* **DIRECTIONS**
Retype word for word the lines lying between the line containing "curve.update()" and the line containing "scene.view_settings.keyframe_insert(path, frame=frame(t))", together with those two lines themselves, and nothing besides.

* **DATASET EXTRACT**
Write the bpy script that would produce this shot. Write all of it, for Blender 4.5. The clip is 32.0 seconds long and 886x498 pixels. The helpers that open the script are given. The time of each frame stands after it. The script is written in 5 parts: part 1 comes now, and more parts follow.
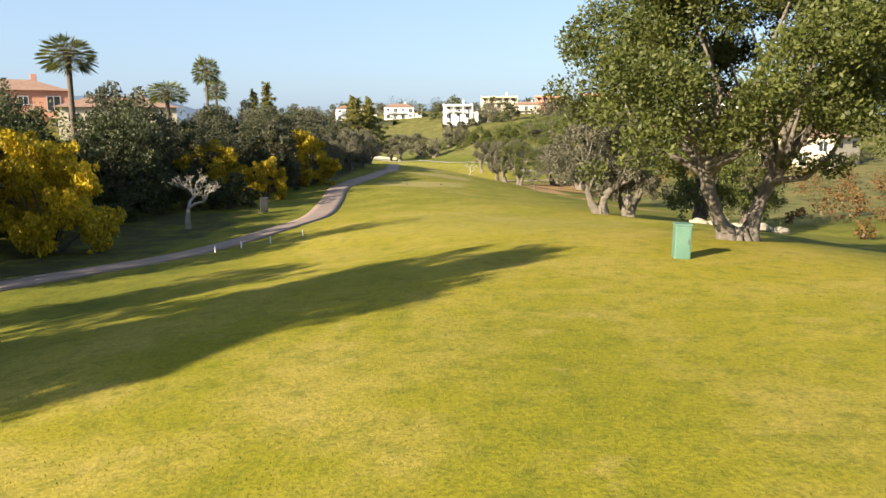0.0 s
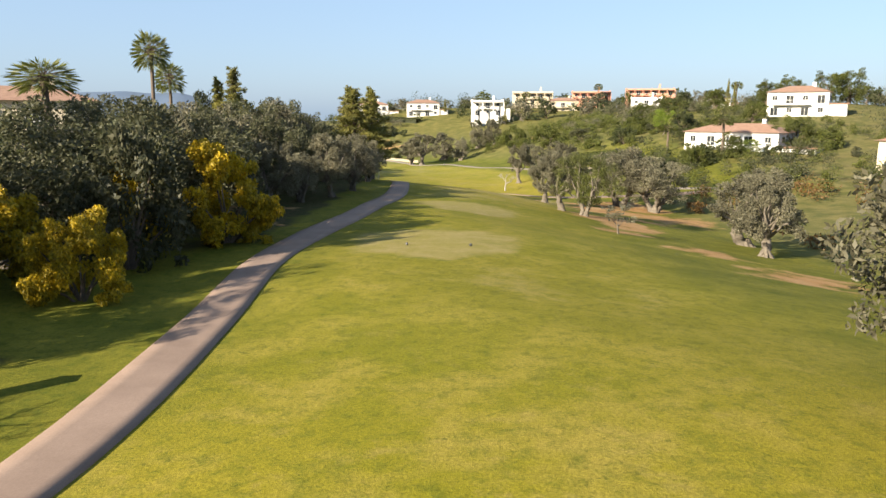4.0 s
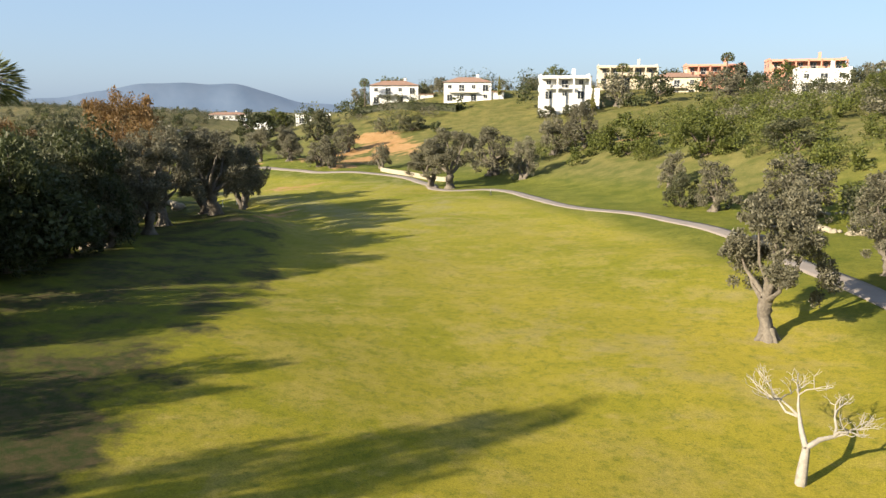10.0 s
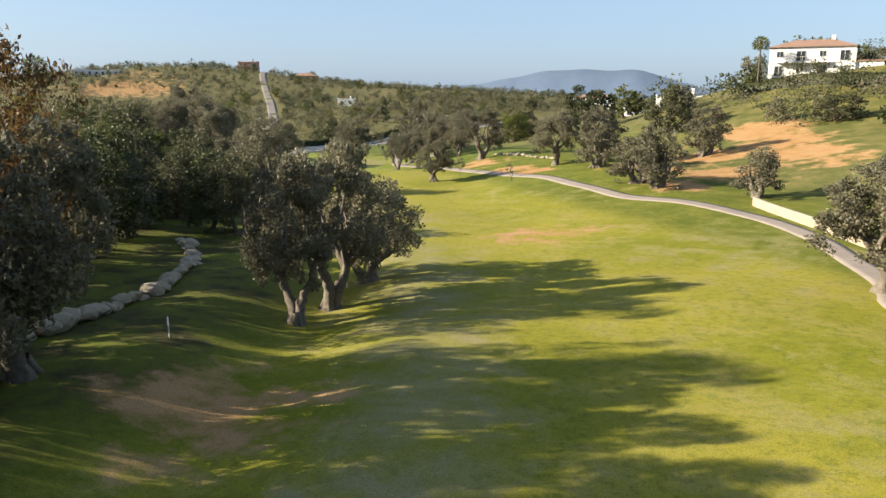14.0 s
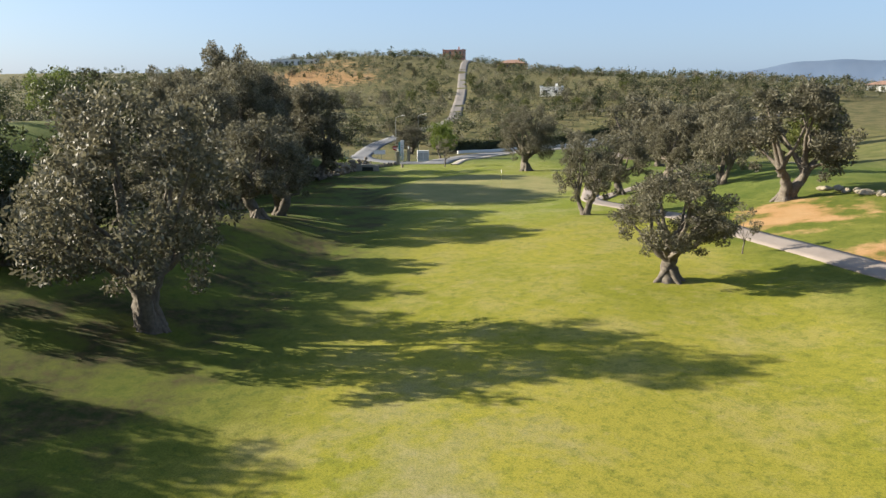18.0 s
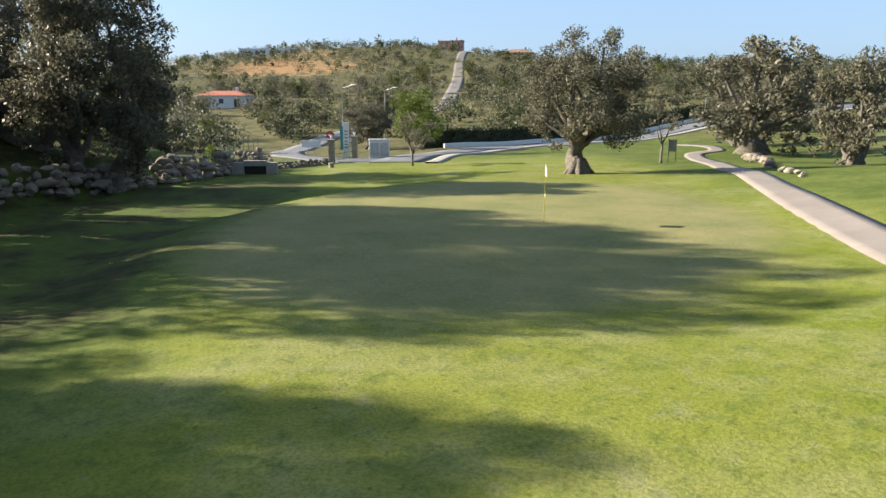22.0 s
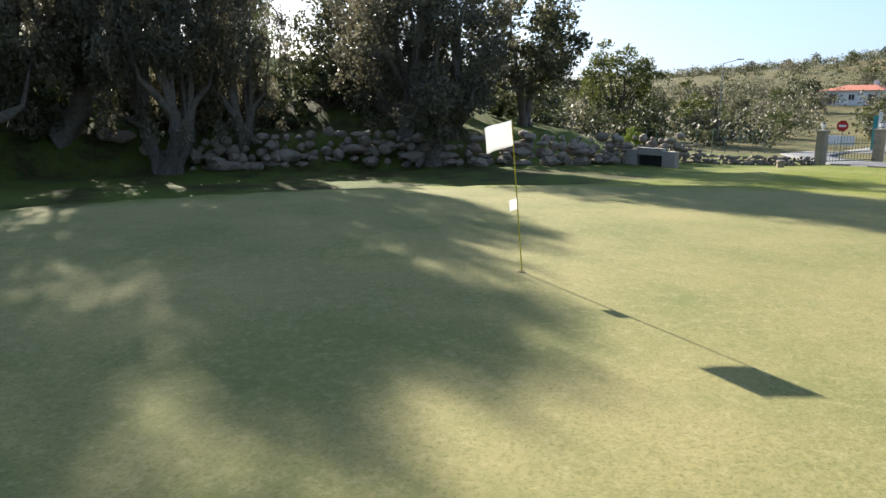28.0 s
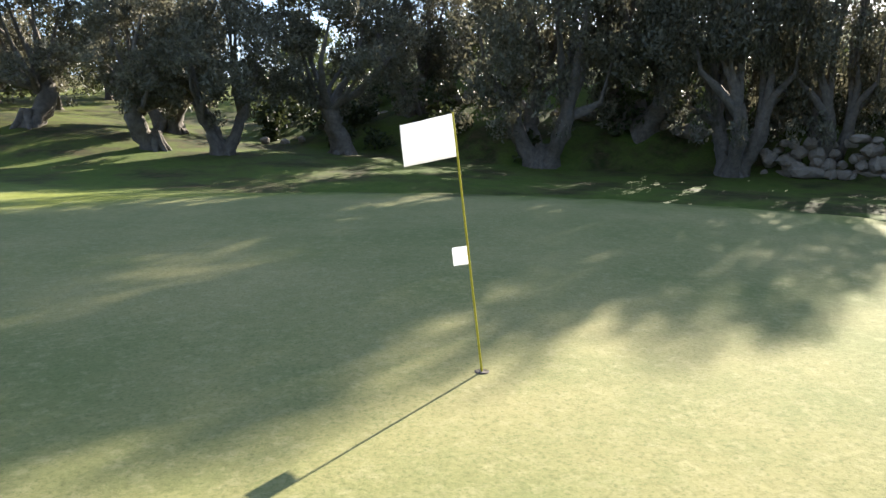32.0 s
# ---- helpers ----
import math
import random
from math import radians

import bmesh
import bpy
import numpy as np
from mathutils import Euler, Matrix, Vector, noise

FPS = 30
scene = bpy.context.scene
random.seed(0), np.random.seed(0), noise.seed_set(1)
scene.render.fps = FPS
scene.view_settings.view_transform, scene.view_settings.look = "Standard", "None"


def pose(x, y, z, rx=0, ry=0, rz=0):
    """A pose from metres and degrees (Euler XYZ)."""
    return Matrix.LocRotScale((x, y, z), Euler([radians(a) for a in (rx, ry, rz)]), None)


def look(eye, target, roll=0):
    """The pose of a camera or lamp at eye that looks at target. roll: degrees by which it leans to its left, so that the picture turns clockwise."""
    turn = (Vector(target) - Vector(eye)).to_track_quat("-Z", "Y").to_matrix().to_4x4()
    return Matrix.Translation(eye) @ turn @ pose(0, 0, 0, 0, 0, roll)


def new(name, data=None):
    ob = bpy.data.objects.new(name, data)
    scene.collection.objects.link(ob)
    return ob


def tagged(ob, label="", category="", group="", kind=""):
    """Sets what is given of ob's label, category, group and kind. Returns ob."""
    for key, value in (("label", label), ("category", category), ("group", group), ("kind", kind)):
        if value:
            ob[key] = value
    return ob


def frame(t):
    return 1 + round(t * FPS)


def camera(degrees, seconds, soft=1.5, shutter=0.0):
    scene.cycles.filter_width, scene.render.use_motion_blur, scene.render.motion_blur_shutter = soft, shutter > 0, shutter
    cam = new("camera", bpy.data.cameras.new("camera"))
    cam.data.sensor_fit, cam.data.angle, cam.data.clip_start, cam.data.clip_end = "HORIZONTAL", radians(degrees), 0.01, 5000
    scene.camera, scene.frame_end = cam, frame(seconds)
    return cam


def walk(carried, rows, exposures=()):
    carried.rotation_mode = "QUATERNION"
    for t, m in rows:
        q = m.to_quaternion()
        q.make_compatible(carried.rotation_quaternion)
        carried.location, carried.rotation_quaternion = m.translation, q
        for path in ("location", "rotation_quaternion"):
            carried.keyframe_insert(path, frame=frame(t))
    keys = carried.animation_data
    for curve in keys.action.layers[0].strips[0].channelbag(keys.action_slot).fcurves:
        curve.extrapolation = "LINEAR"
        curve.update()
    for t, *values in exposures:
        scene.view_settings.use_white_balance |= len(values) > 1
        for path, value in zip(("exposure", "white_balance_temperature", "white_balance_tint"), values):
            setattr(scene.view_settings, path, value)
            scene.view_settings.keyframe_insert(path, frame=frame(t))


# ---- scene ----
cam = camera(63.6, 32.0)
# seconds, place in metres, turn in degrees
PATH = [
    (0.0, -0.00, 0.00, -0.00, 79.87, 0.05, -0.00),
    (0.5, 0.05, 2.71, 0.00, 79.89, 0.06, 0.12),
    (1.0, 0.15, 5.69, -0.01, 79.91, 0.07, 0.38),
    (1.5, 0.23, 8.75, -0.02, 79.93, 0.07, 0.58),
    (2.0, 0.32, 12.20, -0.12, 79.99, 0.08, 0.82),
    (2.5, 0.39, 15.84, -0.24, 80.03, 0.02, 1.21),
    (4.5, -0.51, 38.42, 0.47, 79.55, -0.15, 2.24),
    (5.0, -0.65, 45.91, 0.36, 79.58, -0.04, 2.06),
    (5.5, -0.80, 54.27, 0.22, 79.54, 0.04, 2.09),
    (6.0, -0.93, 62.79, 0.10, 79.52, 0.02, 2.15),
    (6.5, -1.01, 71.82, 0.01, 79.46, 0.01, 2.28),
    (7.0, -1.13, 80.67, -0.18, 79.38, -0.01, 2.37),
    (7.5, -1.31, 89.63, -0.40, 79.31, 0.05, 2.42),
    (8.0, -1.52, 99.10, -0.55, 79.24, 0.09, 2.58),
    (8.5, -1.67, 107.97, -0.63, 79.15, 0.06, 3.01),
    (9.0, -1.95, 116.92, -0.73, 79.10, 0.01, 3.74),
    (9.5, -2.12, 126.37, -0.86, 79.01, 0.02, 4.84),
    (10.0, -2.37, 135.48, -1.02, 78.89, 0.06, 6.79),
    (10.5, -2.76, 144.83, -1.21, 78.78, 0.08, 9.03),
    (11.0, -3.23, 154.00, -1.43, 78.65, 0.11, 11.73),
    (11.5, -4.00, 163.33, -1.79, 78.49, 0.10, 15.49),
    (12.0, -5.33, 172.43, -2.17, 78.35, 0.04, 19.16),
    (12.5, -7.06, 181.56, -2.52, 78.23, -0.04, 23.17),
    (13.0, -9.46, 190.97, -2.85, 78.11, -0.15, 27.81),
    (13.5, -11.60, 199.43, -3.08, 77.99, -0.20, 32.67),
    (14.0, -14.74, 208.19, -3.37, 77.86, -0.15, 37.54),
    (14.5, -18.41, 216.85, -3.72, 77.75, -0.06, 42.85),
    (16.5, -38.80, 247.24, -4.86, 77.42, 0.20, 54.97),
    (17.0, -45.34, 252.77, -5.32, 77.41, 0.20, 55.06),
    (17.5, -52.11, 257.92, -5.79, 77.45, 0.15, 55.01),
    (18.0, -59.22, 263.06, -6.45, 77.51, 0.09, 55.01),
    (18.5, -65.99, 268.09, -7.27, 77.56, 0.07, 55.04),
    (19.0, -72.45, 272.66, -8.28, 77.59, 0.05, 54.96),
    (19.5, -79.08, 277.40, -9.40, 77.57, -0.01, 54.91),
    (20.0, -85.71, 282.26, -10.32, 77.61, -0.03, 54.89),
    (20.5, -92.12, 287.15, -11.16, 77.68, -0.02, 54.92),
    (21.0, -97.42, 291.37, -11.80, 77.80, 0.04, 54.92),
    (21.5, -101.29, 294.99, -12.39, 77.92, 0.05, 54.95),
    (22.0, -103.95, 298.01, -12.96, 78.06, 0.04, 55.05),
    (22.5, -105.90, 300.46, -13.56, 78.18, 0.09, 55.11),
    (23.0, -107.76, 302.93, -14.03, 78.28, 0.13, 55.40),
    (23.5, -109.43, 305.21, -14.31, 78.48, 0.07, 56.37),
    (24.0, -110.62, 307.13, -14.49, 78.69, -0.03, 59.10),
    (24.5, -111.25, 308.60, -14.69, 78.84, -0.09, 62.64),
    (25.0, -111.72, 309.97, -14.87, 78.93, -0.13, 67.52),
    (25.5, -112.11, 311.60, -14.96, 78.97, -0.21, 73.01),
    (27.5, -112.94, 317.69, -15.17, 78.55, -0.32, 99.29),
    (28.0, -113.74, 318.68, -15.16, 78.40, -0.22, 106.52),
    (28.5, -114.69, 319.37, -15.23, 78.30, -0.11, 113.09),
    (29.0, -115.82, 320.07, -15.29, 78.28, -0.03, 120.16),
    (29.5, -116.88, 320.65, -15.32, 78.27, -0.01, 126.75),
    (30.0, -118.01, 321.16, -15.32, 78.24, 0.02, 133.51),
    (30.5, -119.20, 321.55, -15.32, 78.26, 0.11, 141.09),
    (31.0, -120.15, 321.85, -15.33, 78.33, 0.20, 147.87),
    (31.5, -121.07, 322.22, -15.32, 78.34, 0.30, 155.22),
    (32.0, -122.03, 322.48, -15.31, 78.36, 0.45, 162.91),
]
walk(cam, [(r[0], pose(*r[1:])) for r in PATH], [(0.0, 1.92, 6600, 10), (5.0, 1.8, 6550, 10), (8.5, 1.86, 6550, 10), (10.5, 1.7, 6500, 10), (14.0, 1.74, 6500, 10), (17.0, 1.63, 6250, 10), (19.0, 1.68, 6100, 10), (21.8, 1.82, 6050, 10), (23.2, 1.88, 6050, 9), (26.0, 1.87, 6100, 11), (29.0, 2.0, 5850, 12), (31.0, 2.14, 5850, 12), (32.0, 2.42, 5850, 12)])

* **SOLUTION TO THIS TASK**
        curve.update()
    for t, *values in exposures:
        scene.view_settings.use_white_balance |= len(values) > 1
        for path, value in zip(("exposure", "white_balance_temperature", "white_balance_tint"), values):
            setattr(scene.view_settings, path, value)
            scene.view_settings.keyframe_insert(path, frame=frame(t))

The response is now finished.